— WRITTEN PROBLEM —
Write out exactly the lines between the line containing "# ---- helpers" and the line containing "return Matrix.LocRotScale((x, y, z), Euler([radians(a)", including both of those lines, and nothing more.

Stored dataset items
----
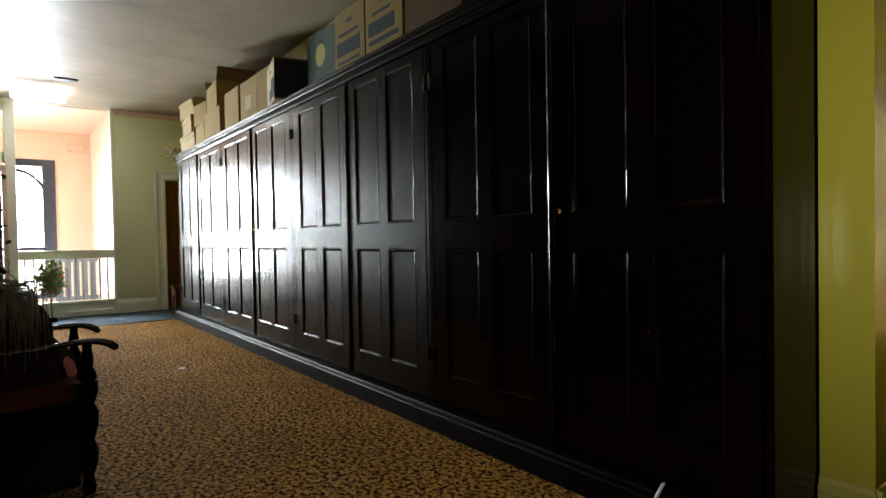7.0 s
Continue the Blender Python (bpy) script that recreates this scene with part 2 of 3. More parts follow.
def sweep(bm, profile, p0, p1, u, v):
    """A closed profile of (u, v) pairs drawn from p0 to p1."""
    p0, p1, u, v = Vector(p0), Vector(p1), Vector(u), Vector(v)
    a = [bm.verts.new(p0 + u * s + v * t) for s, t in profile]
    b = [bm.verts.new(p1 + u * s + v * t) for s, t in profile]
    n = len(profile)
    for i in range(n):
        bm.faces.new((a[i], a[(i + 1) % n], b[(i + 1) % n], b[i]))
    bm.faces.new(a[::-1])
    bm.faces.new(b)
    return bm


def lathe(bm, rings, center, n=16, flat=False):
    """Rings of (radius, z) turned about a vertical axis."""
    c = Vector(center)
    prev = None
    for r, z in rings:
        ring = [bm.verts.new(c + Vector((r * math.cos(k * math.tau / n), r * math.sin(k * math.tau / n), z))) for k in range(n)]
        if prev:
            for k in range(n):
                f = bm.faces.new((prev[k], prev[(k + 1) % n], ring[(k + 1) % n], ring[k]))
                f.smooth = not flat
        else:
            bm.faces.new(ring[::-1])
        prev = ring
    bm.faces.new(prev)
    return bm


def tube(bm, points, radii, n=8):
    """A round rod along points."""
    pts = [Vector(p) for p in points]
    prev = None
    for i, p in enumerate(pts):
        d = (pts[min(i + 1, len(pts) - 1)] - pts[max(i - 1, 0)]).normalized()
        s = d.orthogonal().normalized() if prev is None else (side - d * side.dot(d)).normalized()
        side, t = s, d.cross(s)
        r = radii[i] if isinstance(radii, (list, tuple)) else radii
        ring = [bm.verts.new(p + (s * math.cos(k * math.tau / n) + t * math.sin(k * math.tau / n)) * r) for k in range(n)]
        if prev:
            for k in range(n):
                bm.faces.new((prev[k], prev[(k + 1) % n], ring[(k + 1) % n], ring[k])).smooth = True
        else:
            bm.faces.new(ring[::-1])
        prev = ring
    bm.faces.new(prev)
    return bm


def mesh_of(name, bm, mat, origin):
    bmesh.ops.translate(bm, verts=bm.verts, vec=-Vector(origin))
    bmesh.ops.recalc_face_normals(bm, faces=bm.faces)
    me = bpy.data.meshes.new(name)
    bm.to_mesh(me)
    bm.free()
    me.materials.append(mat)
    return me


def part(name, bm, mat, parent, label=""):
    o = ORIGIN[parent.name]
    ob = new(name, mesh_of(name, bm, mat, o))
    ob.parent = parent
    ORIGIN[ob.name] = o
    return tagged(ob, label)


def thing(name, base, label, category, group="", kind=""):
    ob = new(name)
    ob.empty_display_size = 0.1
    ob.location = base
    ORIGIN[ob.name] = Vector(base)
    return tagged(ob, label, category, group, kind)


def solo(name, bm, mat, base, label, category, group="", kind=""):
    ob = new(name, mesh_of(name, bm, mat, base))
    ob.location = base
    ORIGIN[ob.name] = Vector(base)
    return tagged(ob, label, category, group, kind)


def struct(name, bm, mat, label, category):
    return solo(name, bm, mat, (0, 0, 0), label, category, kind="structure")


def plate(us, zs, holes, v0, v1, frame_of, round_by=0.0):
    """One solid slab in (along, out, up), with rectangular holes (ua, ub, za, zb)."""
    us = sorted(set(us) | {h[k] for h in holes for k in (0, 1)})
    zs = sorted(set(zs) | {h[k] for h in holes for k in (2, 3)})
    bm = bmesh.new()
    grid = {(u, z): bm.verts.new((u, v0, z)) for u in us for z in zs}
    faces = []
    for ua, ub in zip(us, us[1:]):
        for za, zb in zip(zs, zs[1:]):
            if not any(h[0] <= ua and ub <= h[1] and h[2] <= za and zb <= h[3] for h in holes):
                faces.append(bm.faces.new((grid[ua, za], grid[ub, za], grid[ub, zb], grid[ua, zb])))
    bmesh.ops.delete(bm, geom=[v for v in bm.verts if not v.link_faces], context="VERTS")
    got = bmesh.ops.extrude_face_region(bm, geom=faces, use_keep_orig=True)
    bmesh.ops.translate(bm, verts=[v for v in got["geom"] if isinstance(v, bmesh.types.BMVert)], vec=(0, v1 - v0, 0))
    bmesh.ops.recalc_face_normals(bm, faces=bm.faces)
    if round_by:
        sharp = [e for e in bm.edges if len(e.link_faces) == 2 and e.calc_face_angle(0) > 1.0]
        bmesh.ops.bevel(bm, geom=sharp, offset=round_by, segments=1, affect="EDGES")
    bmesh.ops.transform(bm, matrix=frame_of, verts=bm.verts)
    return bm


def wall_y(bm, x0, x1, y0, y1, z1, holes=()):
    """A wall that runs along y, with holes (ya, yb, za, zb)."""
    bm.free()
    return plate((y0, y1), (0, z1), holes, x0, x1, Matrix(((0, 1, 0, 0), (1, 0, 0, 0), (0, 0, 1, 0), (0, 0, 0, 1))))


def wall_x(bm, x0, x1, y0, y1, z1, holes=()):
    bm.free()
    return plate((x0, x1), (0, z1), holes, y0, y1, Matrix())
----
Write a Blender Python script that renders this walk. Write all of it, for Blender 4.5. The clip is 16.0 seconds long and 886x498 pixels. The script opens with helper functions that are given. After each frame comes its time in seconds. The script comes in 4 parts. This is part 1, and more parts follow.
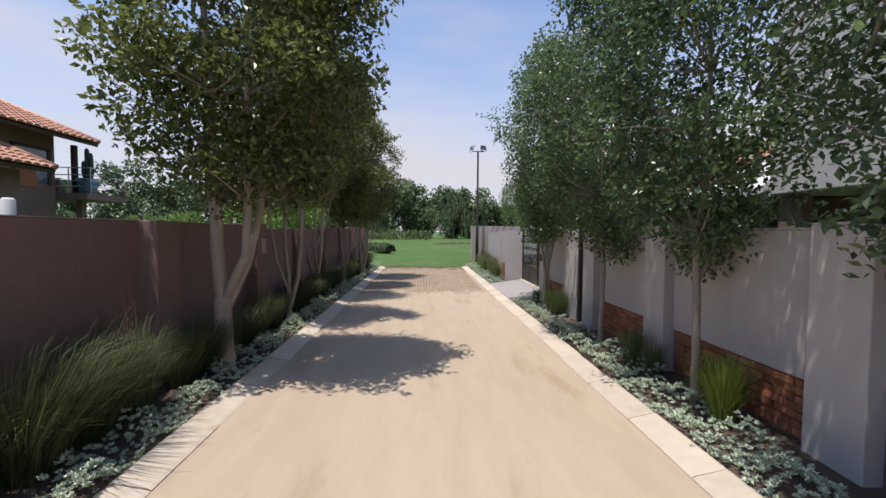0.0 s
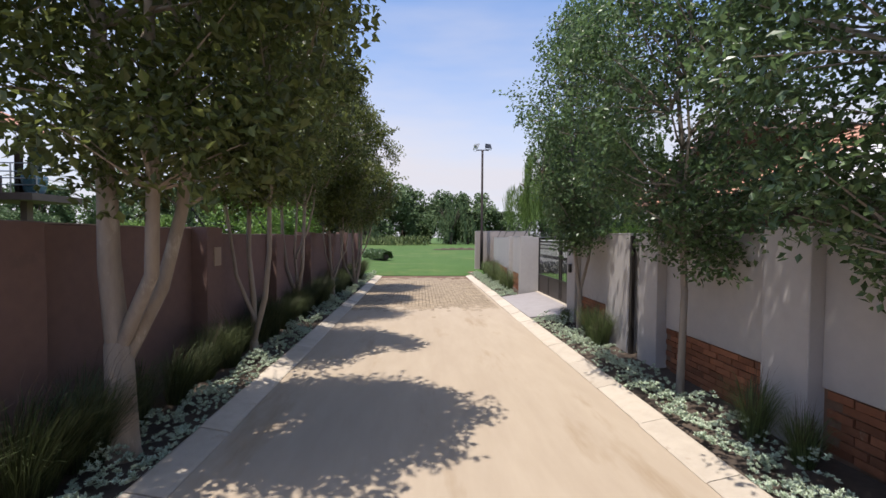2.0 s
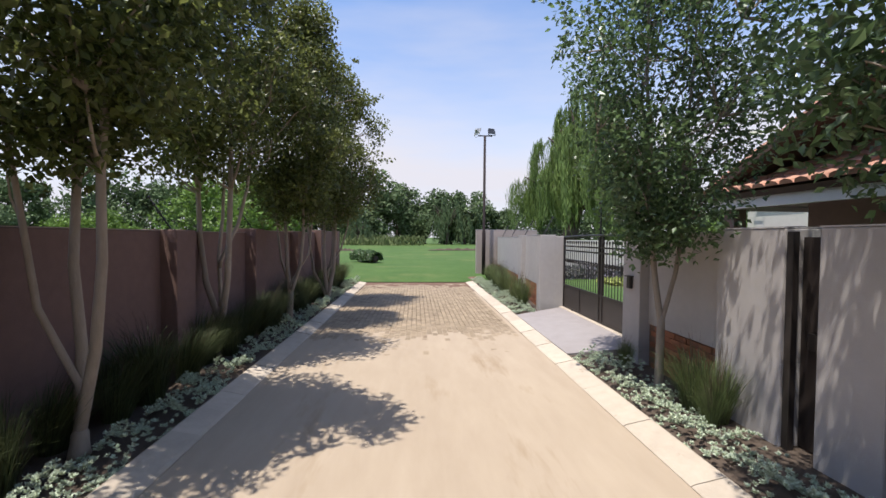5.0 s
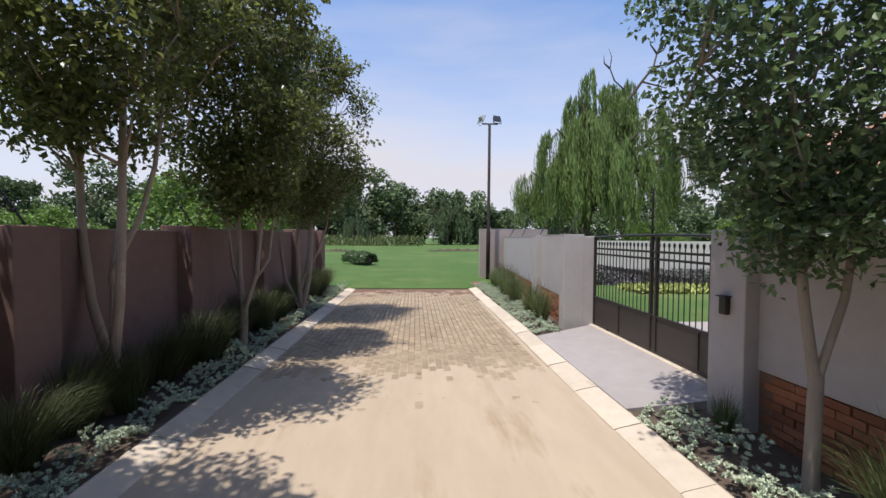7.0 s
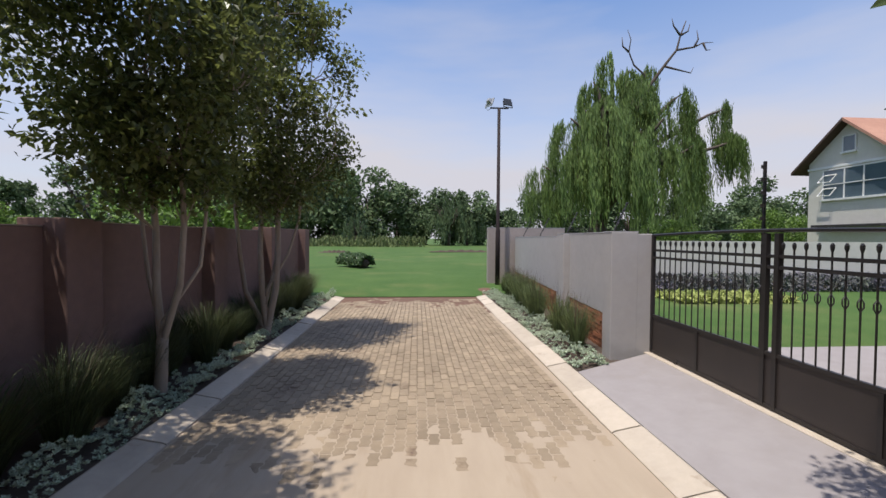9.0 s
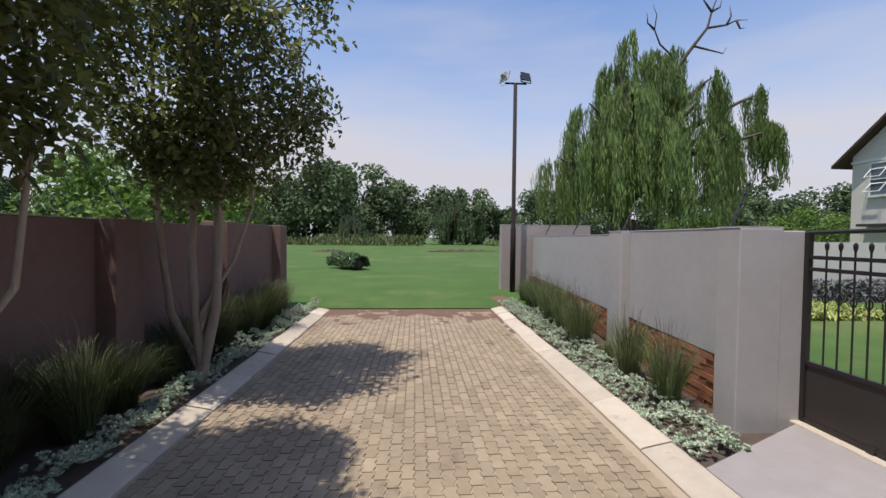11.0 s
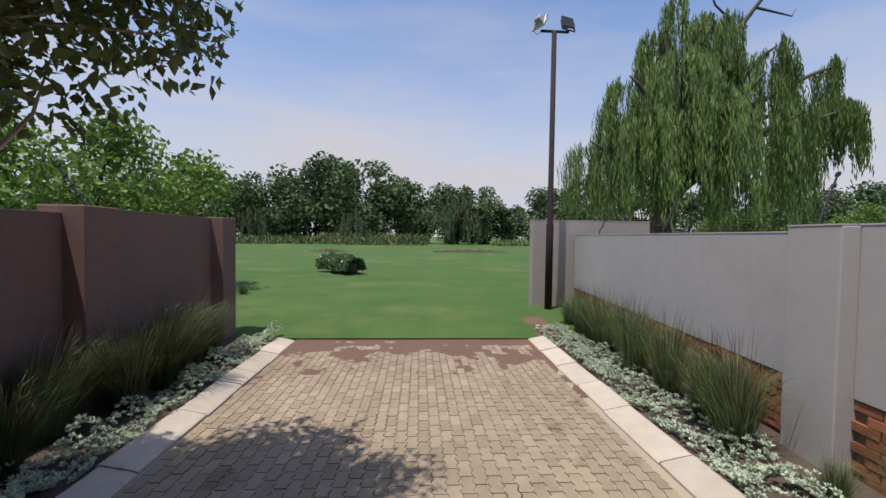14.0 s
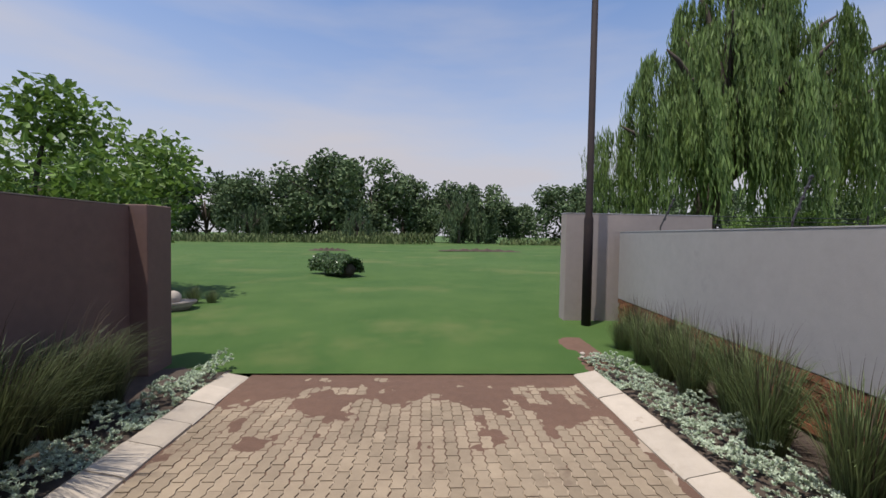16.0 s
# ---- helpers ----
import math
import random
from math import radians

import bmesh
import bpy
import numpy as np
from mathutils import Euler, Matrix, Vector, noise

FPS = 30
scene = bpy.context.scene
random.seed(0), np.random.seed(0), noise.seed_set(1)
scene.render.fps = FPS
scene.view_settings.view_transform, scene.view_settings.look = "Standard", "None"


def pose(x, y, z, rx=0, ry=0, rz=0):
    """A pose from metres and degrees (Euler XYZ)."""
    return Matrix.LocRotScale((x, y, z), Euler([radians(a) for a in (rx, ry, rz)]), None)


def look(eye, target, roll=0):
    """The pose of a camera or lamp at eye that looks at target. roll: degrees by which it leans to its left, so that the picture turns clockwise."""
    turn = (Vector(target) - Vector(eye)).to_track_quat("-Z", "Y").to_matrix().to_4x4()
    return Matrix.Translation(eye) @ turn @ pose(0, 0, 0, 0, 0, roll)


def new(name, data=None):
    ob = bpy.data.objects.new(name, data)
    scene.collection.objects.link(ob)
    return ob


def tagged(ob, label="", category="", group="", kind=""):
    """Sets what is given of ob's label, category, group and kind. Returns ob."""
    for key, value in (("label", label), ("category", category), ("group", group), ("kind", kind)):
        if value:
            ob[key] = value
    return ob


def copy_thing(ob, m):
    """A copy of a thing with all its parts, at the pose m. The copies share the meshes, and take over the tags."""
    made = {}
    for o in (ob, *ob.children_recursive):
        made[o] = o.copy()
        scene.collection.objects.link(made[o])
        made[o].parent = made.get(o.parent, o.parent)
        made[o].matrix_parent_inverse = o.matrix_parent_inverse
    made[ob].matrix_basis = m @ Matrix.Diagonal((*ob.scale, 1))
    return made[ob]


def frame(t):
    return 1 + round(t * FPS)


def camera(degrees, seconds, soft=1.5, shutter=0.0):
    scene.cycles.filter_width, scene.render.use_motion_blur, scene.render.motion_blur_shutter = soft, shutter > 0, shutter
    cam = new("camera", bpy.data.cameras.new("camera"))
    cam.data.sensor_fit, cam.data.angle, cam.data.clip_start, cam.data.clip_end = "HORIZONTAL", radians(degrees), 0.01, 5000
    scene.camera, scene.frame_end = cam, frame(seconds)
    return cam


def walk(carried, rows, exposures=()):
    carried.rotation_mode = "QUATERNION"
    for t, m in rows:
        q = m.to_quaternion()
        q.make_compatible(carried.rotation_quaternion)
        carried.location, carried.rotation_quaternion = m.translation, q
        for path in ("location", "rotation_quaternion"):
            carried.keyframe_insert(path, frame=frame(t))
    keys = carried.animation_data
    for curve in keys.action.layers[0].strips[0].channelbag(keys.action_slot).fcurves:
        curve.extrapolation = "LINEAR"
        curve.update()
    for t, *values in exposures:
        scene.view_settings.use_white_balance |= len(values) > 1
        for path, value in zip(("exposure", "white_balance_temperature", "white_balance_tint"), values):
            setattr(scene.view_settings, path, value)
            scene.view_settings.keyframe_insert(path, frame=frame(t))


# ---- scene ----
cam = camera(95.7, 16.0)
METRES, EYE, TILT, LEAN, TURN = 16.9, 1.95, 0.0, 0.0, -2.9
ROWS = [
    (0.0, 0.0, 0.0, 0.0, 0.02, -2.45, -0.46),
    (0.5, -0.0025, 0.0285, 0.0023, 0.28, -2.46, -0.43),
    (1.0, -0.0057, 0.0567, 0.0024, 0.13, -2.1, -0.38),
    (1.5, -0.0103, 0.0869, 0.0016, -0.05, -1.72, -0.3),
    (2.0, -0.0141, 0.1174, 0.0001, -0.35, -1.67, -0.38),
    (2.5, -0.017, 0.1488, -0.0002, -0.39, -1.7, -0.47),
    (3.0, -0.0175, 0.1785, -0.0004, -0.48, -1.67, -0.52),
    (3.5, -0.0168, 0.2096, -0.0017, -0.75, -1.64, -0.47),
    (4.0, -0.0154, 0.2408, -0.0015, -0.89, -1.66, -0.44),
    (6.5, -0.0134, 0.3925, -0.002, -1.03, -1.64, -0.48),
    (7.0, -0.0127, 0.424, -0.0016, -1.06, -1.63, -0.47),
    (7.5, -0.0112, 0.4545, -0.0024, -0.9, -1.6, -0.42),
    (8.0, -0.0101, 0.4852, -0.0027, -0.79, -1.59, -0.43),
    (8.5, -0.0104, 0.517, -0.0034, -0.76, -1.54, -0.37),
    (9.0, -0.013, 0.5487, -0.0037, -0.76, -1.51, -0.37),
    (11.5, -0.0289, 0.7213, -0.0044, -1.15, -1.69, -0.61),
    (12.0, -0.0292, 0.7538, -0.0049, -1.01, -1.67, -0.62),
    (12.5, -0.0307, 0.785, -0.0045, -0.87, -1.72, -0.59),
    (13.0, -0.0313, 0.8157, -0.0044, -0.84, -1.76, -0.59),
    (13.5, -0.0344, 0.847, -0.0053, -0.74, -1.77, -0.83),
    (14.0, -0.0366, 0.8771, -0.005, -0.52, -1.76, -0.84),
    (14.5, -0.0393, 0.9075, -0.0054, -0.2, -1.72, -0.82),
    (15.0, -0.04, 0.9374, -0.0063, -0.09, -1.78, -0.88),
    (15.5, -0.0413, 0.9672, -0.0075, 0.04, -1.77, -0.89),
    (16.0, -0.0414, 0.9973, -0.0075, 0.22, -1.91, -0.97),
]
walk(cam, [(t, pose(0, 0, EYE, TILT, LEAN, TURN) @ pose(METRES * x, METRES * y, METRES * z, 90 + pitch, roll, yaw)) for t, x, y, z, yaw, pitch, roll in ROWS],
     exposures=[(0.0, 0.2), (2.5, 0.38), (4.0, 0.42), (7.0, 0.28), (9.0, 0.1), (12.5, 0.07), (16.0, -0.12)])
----
— RESPONSE TO THIS EXERCISE —
# ---- helpers ----
import math
import random
from math import radians

import bmesh
import bpy
import numpy as np
from mathutils import Euler, Matrix, Vector, noise

FPS = 30
scene = bpy.context.scene
random.seed(0), np.random.seed(0), noise.seed_set(1)
scene.render.fps = FPS
scene.view_settings.view_transform, scene.view_settings.look = "Standard", "None"


def pose(x, y, z, rx=0, ry=0, rz=0):
    """A pose from metres and degrees (Euler XYZ)."""
    return Matrix.LocRotScale((x, y, z), Euler([radians(a) for a in (rx, ry, rz)]), None)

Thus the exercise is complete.